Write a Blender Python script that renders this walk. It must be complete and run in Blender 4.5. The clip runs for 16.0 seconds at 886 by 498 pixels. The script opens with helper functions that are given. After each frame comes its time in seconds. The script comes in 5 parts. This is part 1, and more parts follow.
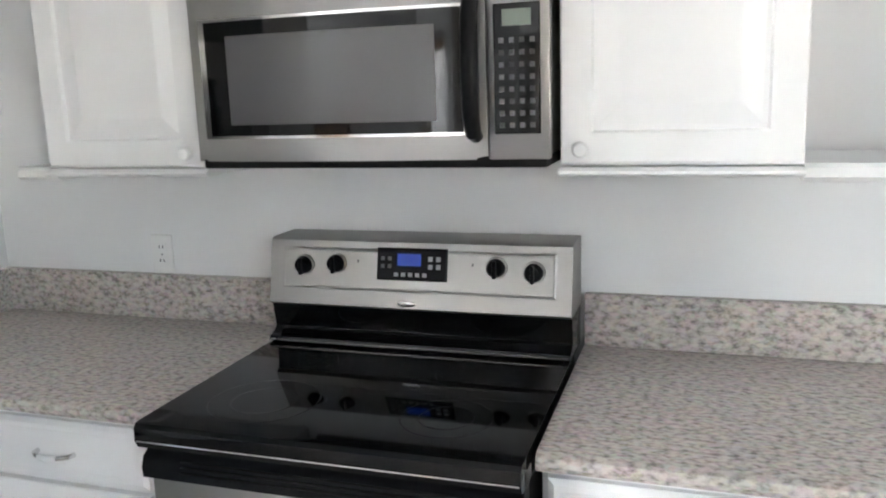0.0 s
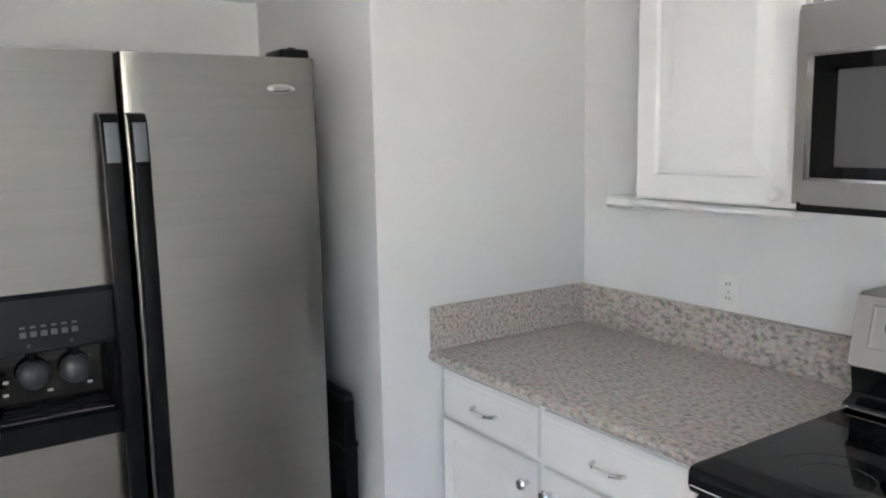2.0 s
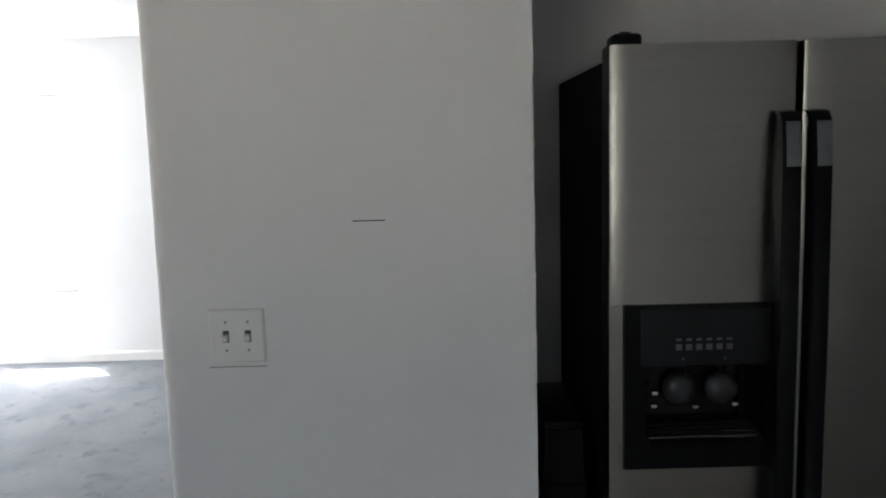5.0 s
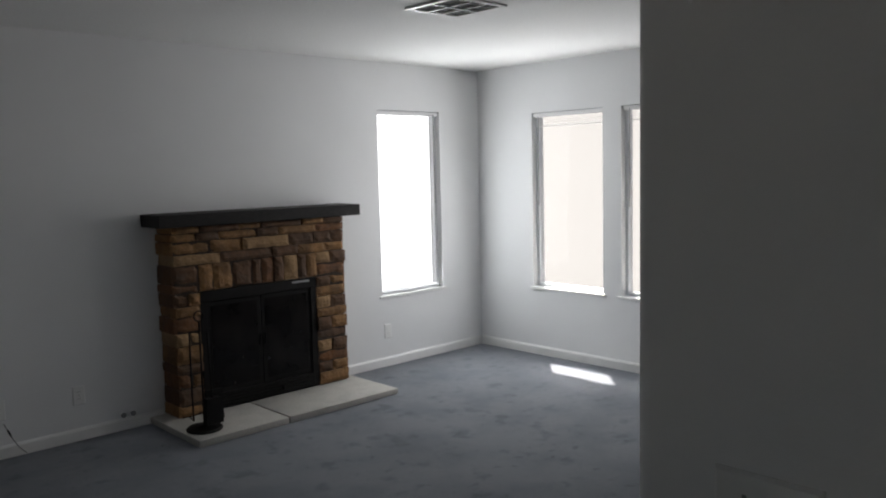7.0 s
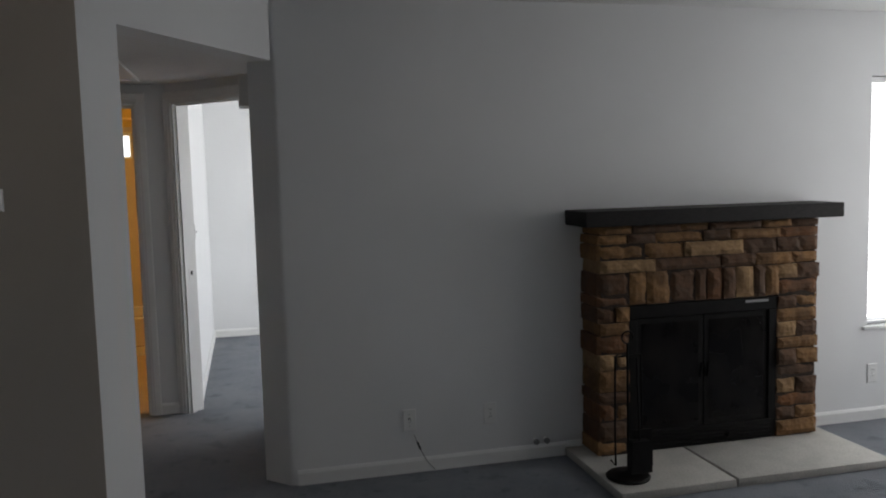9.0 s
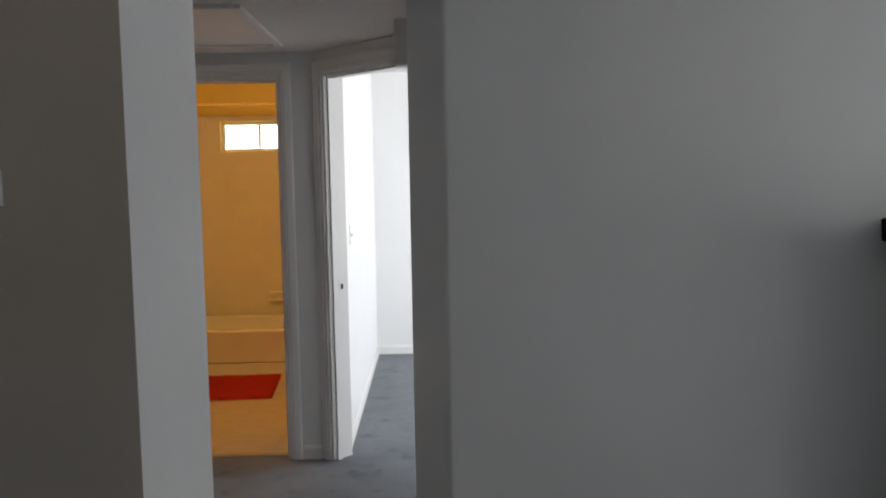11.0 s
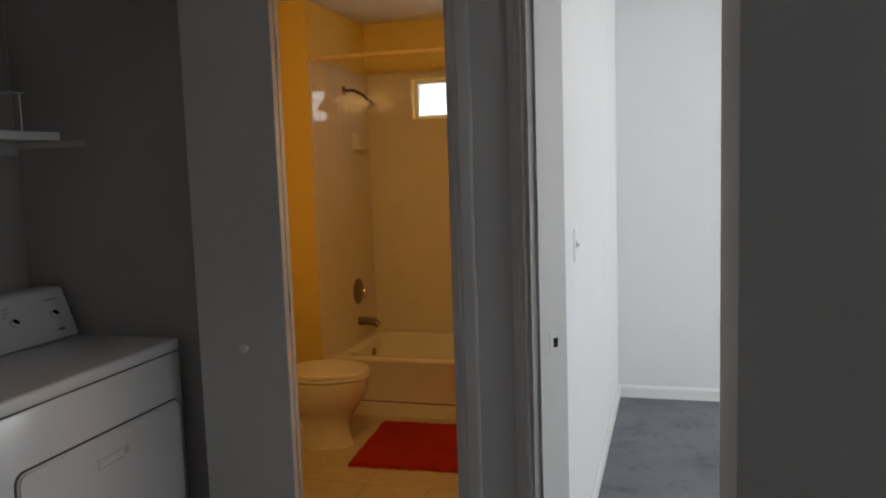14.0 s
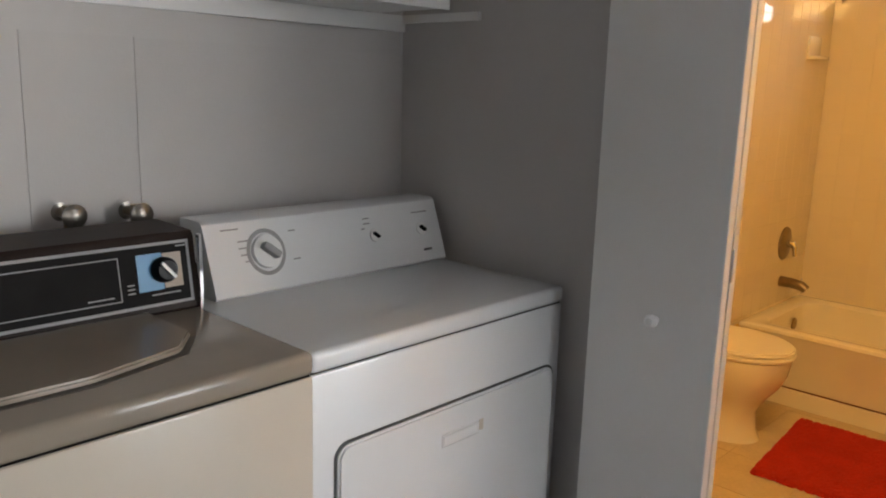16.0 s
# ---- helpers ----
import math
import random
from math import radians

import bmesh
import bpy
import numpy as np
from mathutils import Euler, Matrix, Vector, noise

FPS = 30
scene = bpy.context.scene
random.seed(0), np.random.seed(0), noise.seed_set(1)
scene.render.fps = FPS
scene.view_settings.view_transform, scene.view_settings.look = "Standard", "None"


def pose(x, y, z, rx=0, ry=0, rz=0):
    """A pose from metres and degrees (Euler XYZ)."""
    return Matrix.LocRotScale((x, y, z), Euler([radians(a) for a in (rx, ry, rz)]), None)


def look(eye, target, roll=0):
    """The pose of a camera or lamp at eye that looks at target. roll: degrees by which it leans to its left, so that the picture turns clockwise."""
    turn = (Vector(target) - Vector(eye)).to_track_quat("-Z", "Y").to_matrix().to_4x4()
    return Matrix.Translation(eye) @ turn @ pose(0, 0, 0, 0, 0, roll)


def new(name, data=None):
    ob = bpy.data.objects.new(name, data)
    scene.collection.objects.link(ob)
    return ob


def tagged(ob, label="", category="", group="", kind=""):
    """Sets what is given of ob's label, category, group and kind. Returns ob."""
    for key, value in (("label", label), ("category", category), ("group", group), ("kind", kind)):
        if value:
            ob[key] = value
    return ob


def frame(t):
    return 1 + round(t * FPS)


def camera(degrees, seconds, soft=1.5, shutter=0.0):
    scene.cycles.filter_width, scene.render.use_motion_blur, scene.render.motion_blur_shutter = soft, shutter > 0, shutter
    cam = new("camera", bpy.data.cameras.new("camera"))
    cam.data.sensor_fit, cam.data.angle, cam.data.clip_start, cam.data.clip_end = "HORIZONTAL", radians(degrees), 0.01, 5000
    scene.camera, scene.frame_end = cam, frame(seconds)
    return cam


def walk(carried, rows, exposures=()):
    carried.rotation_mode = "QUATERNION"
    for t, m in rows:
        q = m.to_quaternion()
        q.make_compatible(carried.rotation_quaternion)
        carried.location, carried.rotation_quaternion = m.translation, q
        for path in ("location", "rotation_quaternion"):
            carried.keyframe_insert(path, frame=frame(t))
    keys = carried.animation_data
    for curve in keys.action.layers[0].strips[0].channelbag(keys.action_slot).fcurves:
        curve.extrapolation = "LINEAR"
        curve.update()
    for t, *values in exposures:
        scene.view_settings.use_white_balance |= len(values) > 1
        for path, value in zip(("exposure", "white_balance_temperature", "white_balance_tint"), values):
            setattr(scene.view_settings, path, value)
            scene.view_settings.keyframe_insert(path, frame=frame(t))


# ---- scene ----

::::

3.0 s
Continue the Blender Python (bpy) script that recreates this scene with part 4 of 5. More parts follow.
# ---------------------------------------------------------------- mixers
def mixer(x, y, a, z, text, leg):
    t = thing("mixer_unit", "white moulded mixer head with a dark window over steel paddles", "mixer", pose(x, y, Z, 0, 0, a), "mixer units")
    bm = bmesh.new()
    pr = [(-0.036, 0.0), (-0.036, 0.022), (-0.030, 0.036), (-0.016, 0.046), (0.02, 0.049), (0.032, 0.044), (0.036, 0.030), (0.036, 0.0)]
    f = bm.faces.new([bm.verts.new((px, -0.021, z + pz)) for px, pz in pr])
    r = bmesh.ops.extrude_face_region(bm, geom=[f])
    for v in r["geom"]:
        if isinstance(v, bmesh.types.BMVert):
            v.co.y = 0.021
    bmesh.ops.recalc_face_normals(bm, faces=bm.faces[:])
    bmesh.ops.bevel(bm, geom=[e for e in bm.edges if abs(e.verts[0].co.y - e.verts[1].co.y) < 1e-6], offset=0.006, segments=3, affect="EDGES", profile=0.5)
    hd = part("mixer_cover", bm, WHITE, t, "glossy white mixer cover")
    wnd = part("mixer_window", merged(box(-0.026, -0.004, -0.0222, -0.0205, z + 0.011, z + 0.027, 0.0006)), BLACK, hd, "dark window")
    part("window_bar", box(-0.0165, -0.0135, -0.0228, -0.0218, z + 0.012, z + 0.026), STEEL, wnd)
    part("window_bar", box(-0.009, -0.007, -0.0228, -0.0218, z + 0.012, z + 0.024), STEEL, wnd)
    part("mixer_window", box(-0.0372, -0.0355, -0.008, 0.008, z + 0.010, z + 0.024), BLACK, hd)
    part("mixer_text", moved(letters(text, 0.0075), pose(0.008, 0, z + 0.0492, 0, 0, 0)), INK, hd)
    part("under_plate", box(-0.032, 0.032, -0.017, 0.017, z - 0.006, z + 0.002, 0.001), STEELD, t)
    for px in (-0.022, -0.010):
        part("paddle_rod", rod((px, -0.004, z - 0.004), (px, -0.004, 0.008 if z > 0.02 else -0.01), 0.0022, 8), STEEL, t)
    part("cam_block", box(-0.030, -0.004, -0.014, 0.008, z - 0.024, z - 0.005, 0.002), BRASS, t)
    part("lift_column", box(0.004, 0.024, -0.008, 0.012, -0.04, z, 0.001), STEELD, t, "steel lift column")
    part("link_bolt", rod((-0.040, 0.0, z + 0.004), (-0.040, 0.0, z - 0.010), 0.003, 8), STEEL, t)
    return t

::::

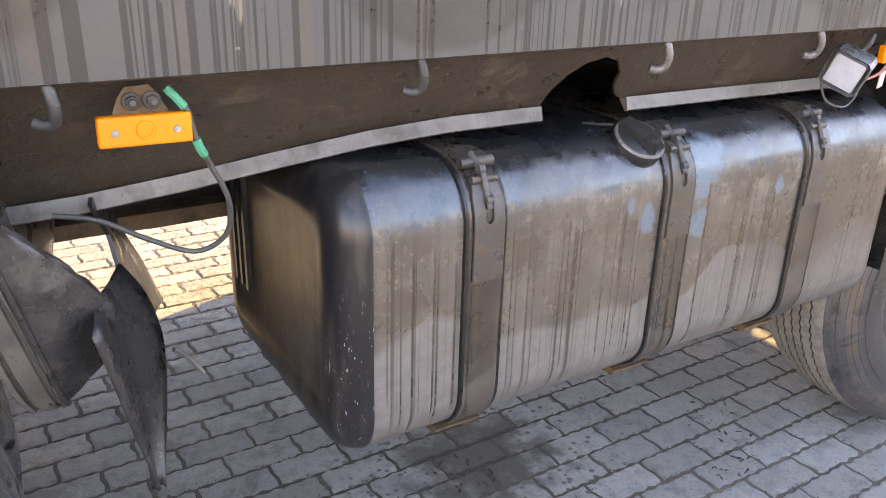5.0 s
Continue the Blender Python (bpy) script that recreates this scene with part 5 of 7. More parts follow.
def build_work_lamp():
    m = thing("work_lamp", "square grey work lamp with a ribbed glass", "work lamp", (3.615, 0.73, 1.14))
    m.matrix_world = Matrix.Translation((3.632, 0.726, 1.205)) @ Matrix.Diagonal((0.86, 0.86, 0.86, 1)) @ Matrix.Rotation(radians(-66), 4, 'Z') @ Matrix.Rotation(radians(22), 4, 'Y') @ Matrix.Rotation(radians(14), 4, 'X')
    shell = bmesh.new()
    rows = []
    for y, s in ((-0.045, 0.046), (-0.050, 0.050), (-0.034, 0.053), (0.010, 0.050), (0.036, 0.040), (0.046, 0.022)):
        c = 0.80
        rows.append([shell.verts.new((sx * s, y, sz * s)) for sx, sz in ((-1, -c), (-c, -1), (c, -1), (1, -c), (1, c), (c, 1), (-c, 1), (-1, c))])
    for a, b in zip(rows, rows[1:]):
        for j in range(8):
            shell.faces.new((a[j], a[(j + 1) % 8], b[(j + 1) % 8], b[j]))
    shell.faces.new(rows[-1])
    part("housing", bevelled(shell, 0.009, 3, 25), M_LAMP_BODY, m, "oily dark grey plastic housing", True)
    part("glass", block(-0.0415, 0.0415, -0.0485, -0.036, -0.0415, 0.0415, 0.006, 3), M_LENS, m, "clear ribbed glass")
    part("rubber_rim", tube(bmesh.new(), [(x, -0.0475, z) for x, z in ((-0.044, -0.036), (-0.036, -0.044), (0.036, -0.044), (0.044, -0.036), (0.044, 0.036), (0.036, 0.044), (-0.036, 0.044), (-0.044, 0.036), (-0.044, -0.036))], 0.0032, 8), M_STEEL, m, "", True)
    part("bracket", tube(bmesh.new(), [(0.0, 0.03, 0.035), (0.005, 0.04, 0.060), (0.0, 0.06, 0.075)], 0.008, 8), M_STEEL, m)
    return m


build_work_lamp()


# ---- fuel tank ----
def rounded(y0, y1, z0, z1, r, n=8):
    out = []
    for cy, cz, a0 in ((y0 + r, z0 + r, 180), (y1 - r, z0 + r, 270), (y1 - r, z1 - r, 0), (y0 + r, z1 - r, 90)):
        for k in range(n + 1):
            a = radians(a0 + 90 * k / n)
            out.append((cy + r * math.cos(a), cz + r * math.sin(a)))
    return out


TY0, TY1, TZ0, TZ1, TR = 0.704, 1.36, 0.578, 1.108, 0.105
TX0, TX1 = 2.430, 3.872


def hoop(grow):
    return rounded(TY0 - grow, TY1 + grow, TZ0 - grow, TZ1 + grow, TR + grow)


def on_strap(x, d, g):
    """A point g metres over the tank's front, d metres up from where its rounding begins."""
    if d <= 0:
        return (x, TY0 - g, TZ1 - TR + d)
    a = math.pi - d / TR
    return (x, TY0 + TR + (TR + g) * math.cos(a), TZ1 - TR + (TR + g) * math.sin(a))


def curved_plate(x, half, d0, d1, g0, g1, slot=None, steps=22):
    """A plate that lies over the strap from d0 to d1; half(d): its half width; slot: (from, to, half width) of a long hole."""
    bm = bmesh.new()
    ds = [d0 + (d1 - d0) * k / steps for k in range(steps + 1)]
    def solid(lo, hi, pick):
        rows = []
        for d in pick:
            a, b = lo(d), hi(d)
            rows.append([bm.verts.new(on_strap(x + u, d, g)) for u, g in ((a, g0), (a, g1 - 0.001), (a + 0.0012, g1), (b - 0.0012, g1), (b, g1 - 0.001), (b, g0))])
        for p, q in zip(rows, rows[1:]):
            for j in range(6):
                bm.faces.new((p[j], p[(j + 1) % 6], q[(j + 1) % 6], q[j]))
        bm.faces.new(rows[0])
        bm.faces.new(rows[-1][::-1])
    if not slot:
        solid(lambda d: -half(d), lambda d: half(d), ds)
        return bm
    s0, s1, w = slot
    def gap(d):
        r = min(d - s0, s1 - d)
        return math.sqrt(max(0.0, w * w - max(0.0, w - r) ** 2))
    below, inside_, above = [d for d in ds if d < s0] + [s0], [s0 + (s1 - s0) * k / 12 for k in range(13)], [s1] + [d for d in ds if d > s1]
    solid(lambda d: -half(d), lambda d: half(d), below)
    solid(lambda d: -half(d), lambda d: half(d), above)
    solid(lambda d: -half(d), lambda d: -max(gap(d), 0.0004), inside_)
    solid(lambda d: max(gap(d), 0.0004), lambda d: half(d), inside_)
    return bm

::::

Task
The lines to quote run from the one containing "from mathutils import" to the one containing "scene.camera, scene.frame_end = cam, frame(seconds)". Quote them exactly, with both of those lines, and nothing else.

Task output
from mathutils import Euler, Matrix, Vector, noise

FPS = 30
scene = bpy.context.scene
random.seed(0), np.random.seed(0), noise.seed_set(1)
scene.render.fps = FPS
scene.view_settings.view_transform, scene.view_settings.look = "Standard", "None"


def pose(x, y, z, rx=0, ry=0, rz=0):
    """A pose from metres and degrees (Euler XYZ)."""
    return Matrix.LocRotScale((x, y, z), Euler([radians(a) for a in (rx, ry, rz)]), None)


def look(eye, target, roll=0):
    """The pose of a camera or lamp at eye that looks at target. roll: degrees by which it leans to its left, so that the picture turns clockwise."""
    turn = (Vector(target) - Vector(eye)).to_track_quat("-Z", "Y").to_matrix().to_4x4()
    return Matrix.Translation(eye) @ turn @ pose(0, 0, 0, 0, 0, roll)


def new(name, data=None):
    ob = bpy.data.objects.new(name, data)
    scene.collection.objects.link(ob)
    return ob


def tagged(ob, label="", category="", group="", kind=""):
    """Sets what is given of ob's label, category, group and kind. Returns ob."""
    for key, value in (("label", label), ("category", category), ("group", group), ("kind", kind)):
        if value:
            ob[key] = value
    return ob


def frame(t):
    return 1 + round(t * FPS)


def camera(degrees, seconds, soft=1.5, shutter=0.0):
    scene.cycles.filter_width, scene.render.use_motion_blur, scene.render.motion_blur_shutter = soft, shutter > 0, shutter
    cam = new("camera", bpy.data.cameras.new("camera"))
    cam.data.sensor_fit, cam.data.angle, cam.data.clip_start, cam.data.clip_end = "HORIZONTAL", radians(degrees), 0.01, 5000
    scene.camera, scene.frame_end = cam, frame(seconds)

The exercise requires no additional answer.